Being an HGV driver for a utility offers job satisfaction as well as money – so tell that to potential recruits.

Recruitment of HGV drivers is a big problem for many utility HR and operational teams. In fact, it’s a headache for many businesses in the UK. The Road Haulage Association says it sees a shortfall of 60,000 drivers, with an ageing workforce shedding another 40,000 drivers by next year. This is causing a merry-go-round effect as drivers are lured from one employer to another for the promise of extra money or benefits, adding an above-average churn rate for HGV operations.

For utility companies, there is the additional problem that being able to drive a truck is just one of the skills we need. There is usually a technical job to be done – operating a tanker pumping system, or jetting and vacuumation technology. We are all increasingly keen to deliver excellent customer service.

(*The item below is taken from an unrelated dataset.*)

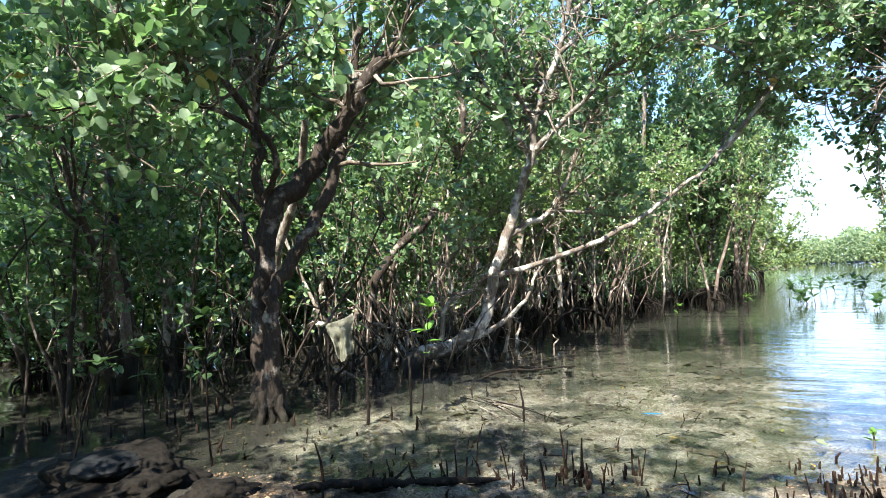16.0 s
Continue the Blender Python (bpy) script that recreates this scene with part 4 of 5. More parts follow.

This involves a range of skills, including using initiative, teamwork and communication skills.

Taking on an HGV driver, giving them technical training and nurturing their customer skills, only for them to leave in six months for 50p an hour extra delivering pallets of food for a supermarket chain is a daily risk. The answer may be to pay a little more. Or to pay recruitment agencies even more fees. It may be that we need to place more online ads and attend more recruitment fairs. But there are also more fundamental things we can do.

We can tell people more about what the job of an HGV driver in the utility industry really is about. It is clearly not just driving. It is problem solving, technically achieving, selling and explaining. It is often doing something important that has an instant impact on another person’s life, such as helping a distressed customer with a flooded home. It is emotional, as well as physical and intellectual. There are HGV drivers who yearn for more than just money.

We can be more imaginative about who becomes HGV drivers. We want to attract more women engineers into the industry. Many will have fewer preconceived notions of what an HGV driver does and thinks like. Many might well be attracted to the wider set of skills and attitudes we’re looking to recruit to.

We need to grow our own recruits. Clearer career paths that reward loyalty with a funding for HGV training, leading to a job that pays more money is clearly an option, and one we’re taking.

Telling the right story about what it is to be a water utility HGV driver is a good place to start. Telling it to the right people, inside and outside the company, is critical.